Na trama aqui, Barry 1 e 2 querem encontrar Superman para ajudá-los. O melhor investigador que Barry 1 conhece é justamente Bruce Wayne, desta vez, Keaton, que no início se recusa dar uma mão na missão, mas não impede que eles mexam nas batcoisas, na batcaverna, com o batmóvel…
“Eu criei uma espécie de situação complexa. Eu não queria ter Bruce Wayne no mesmo lugar onde o deixamos 30 anos atrás”, diz Muschietti.
“Tem bastante incertezas, algumas questões sobre por que ele está neste lugar. Queria que Batman estivesse no fim de uma jornada, de uma minijornada, no centro do filme, onde Bruce Wayne começa como herói relutante e depois muda de ideia.”
Funciona para atrair a plateia, mas talvez não tenha caído tão bem para Flash, pelo menos em partes do filme. Com a entrada aguardada do veterano, o personagem de Miller pareceu um coadjuvante na própria história em um ou outro momento, a exemplo da sequência do resgate do herói sumido.
Isto, no entanto, não retira a diversão do filme nem a justificativa de ele existir.
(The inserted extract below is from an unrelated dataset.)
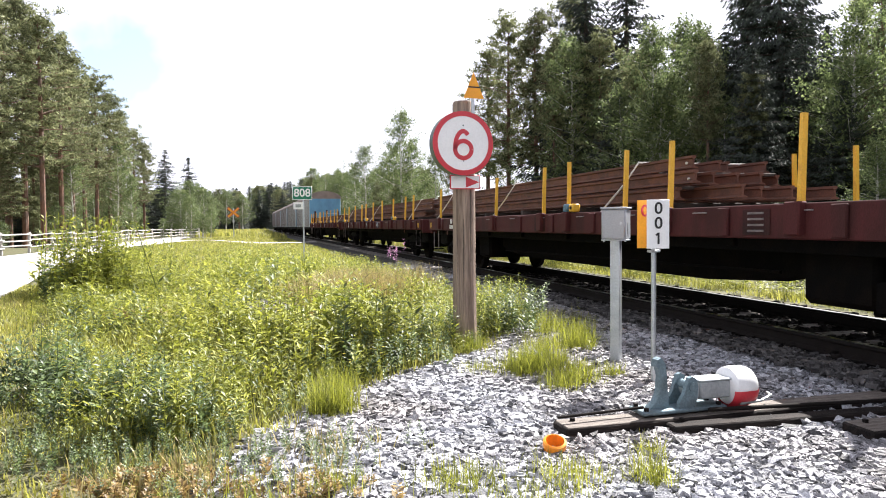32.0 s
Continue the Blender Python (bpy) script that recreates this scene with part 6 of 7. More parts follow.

Muito pelo contrário, trazer este e outros elementos escondidos na trama dá ainda mais vontade de acompanhar a saga.
“Para mim, pessoalmente, foi como um sonho se tornando realidade: trazer alguém que eu nunca pensei que voltaria, que era este Batman”, diz Muschietti.
“E eu acho que para a maioria das pessoas da minha geração é empolgante vê-lo voltando. Nunca pensei que seria eu a pessoa que o traria de volta, mas aqui estamos.”
Além de Keaton, o filme deixa espalhados pelo filme outros easter eggs, não só do universo DC, como Nicolas Cage, como um Superman que nunca existiu, e outros rostos familiares da cultura pop.
“Foi muito divertido [trazê-los de volta]. Eu acho que nada é gratuito neste filme. As aparições de todos esses personagens amados de outras versões cinematográficas de super-heróis são muito bem inseridas nas histórias”, afirma Muschietti.
“Claro que tem um monte de outros personagens que eu gostaria de ter usado, mas decidimos por estes que significaram um pouquinho mais e que as pessoas se relacionam emocionalmente.”